• Stated exercise
Write out the listing below without alteration, omitting its pictures.

• Source excerpt
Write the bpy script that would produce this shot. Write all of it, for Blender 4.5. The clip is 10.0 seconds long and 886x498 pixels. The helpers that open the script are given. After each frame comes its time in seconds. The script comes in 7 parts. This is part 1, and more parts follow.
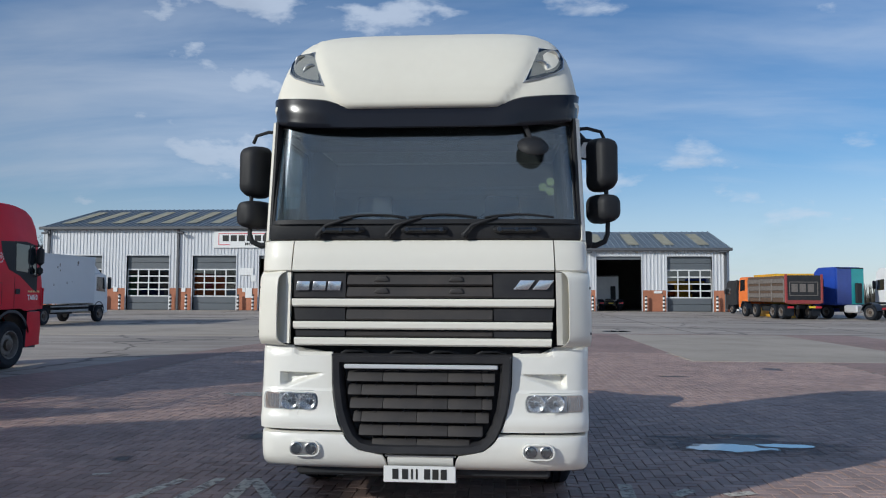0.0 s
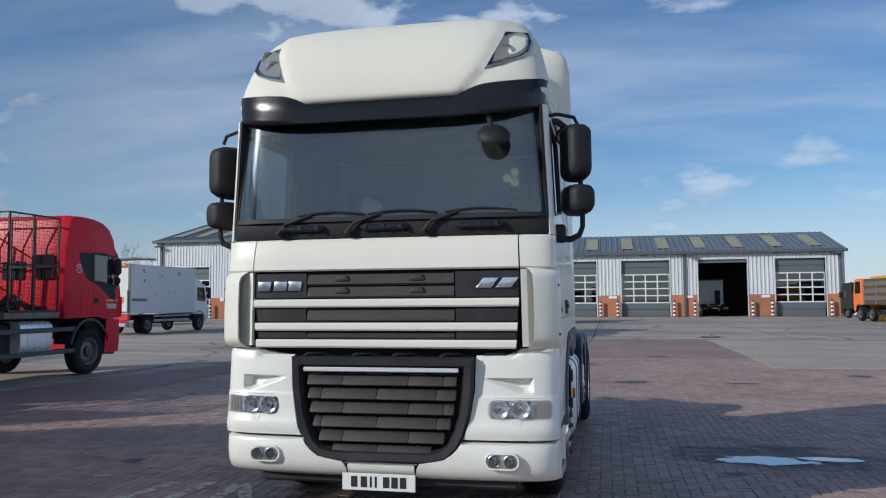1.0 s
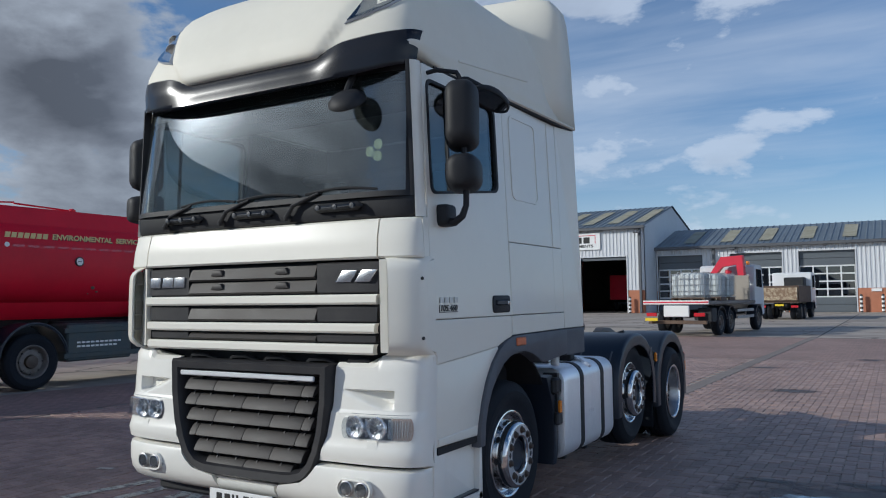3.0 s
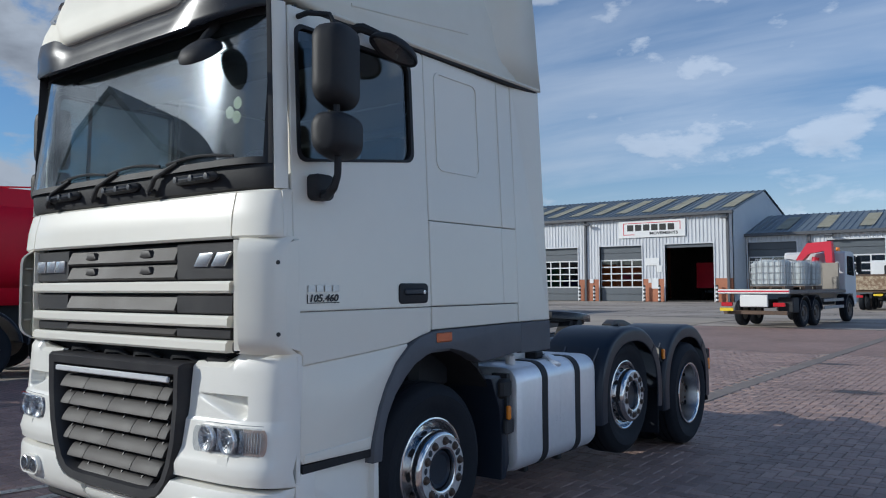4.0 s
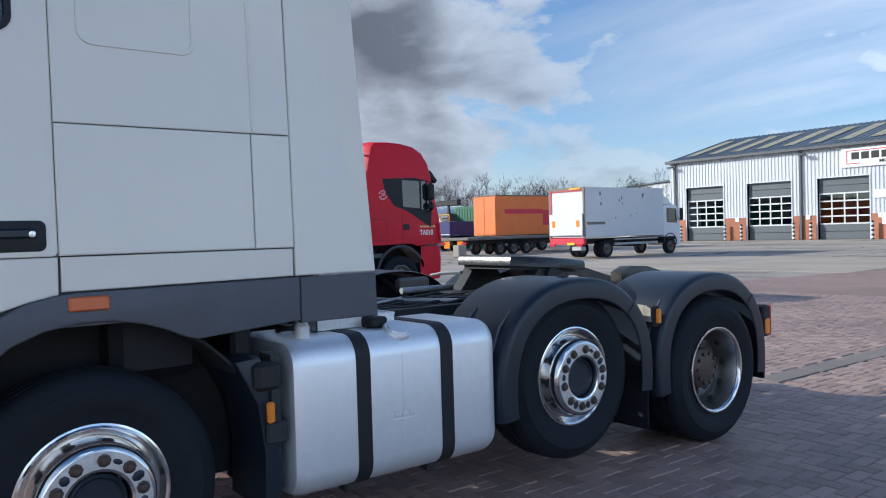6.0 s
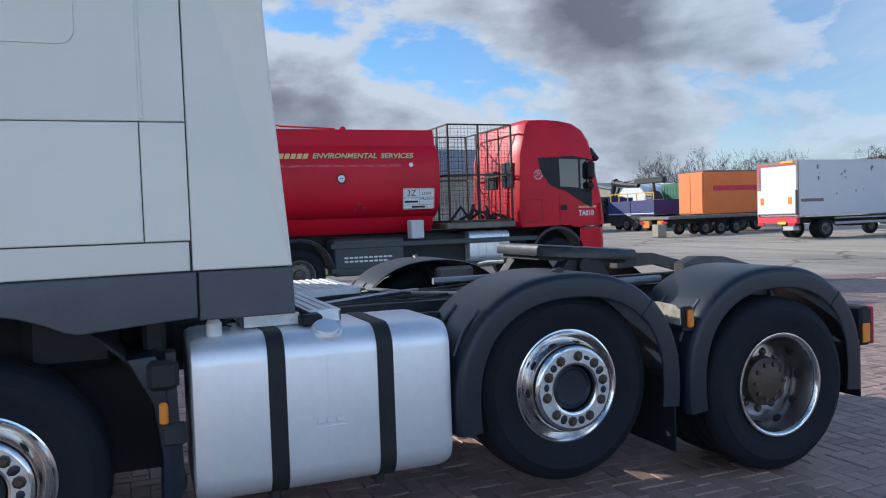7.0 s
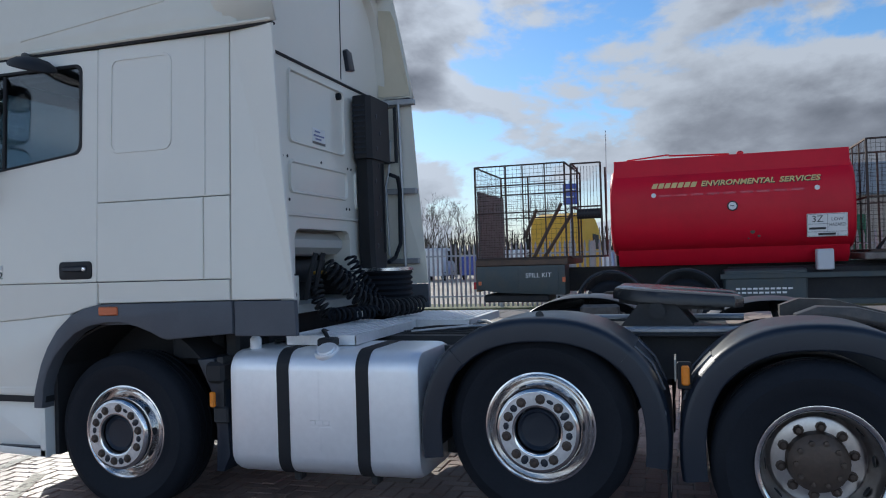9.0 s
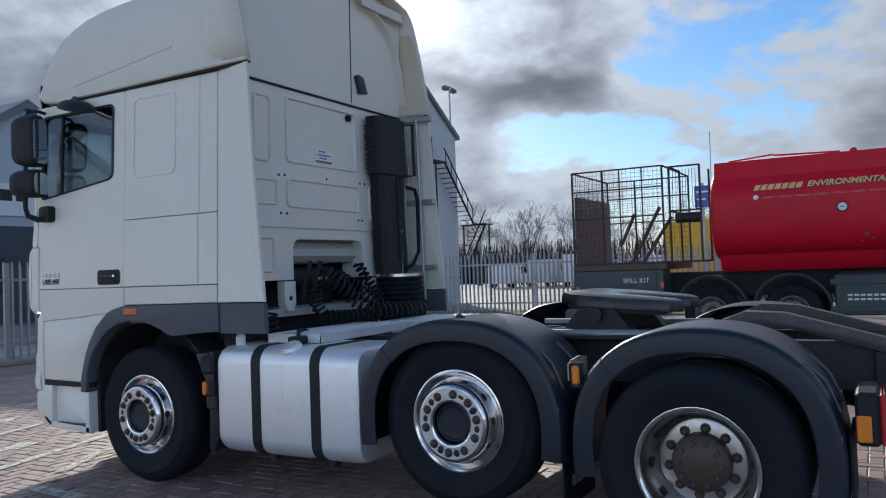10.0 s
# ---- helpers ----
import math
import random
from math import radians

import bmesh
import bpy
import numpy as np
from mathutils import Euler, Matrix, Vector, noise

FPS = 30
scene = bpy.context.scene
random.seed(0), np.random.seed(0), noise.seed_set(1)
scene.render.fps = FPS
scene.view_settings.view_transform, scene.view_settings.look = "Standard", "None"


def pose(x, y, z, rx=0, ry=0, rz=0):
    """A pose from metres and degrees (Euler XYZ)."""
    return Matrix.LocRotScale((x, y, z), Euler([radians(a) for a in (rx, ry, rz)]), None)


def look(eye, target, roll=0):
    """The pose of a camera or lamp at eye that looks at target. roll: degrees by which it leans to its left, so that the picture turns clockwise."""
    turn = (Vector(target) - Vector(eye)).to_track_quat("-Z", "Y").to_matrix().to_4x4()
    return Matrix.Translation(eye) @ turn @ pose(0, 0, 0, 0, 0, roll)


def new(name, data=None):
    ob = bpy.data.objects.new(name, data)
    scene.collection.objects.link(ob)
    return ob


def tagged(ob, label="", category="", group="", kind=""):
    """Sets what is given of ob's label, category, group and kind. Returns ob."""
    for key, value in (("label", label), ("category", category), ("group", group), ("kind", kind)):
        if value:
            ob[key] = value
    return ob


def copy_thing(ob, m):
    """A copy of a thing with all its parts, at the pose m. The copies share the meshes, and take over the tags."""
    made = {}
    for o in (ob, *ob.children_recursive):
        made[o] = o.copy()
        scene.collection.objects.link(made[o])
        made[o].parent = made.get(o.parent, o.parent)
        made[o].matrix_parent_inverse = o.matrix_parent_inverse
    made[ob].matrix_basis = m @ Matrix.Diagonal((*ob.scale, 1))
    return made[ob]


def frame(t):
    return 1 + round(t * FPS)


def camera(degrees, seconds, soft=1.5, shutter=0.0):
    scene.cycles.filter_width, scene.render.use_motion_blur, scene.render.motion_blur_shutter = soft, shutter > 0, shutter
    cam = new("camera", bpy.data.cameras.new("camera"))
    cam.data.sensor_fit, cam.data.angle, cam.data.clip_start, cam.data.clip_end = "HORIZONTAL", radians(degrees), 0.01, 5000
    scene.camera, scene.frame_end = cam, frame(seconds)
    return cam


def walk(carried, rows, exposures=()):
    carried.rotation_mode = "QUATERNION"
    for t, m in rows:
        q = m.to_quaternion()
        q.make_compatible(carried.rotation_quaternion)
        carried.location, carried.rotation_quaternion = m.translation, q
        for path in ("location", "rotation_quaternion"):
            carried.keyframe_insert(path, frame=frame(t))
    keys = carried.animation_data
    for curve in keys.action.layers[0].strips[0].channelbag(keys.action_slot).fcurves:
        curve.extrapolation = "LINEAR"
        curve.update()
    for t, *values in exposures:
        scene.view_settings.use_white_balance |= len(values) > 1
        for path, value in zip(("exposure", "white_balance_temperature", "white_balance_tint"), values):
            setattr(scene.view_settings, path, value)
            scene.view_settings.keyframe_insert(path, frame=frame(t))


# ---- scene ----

• Response to the exercise
Write the bpy script that would produce this shot. Write all of it, for Blender 4.5. The clip is 10.0 seconds long and 886x498 pixels. The helpers that open the script are given. After each frame comes its time in seconds. The script comes in 7 parts. This is part 1, and more parts follow.
0.0 s
1.0 s
3.0 s
4.0 s
6.0 s
7.0 s
9.0 s
10.0 s
# ---- helpers ----
import math
import random
from math import radians

import bmesh
import bpy
import numpy as np
from mathutils import Euler, Matrix, Vector, noise

FPS = 30
scene = bpy.context.scene
random.seed(0), np.random.seed(0), noise.seed_set(1)
scene.render.fps = FPS
scene.view_settings.view_transform, scene.view_settings.look = "Standard", "None"


def pose(x, y, z, rx=0, ry=0, rz=0):
    """A pose from metres and degrees (Euler XYZ)."""
    return Matrix.LocRotScale((x, y, z), Euler([radians(a) for a in (rx, ry, rz)]), None)


def look(eye, target, roll=0):
    """The pose of a camera or lamp at eye that looks at target. roll: degrees by which it leans to its left, so that the picture turns clockwise."""
    turn = (Vector(target) - Vector(eye)).to_track_quat("-Z", "Y").to_matrix().to_4x4()
    return Matrix.Translation(eye) @ turn @ pose(0, 0, 0, 0, 0, roll)


def new(name, data=None):
    ob = bpy.data.objects.new(name, data)
    scene.collection.objects.link(ob)
    return ob


def tagged(ob, label="", category="", group="", kind=""):
    """Sets what is given of ob's label, category, group and kind. Returns ob."""
    for key, value in (("label", label), ("category", category), ("group", group), ("kind", kind)):
        if value:
            ob[key] = value
    return ob


def copy_thing(ob, m):
    """A copy of a thing with all its parts, at the pose m. The copies share the meshes, and take over the tags."""
    made = {}
    for o in (ob, *ob.children_recursive):
        made[o] = o.copy()
        scene.collection.objects.link(made[o])
        made[o].parent = made.get(o.parent, o.parent)
        made[o].matrix_parent_inverse = o.matrix_parent_inverse
    made[ob].matrix_basis = m @ Matrix.Diagonal((*ob.scale, 1))
    return made[ob]


def frame(t):
    return 1 + round(t * FPS)


def camera(degrees, seconds, soft=1.5, shutter=0.0):
    scene.cycles.filter_width, scene.render.use_motion_blur, scene.render.motion_blur_shutter = soft, shutter > 0, shutter
    cam = new("camera", bpy.data.cameras.new("camera"))
    cam.data.sensor_fit, cam.data.angle, cam.data.clip_start, cam.data.clip_end = "HORIZONTAL", radians(degrees), 0.01, 5000
    scene.camera, scene.frame_end = cam, frame(seconds)
    return cam


def walk(carried, rows, exposures=()):
    carried.rotation_mode = "QUATERNION"
    for t, m in rows:
        q = m.to_quaternion()
        q.make_compatible(carried.rotation_quaternion)
        carried.location, carried.rotation_quaternion = m.translation, q
        for path in ("location", "rotation_quaternion"):
            carried.keyframe_insert(path, frame=frame(t))
    keys = carried.animation_data
    for curve in keys.action.layers[0].strips[0].channelbag(keys.action_slot).fcurves:
        curve.extrapolation = "LINEAR"
        curve.update()
    for t, *values in exposures:
        scene.view_settings.use_white_balance |= len(values) > 1
        for path, value in zip(("exposure", "white_balance_temperature", "white_balance_tint"), values):
            setattr(scene.view_settings, path, value)
            scene.view_settings.keyframe_insert(path, frame=frame(t))


# ---- scene ----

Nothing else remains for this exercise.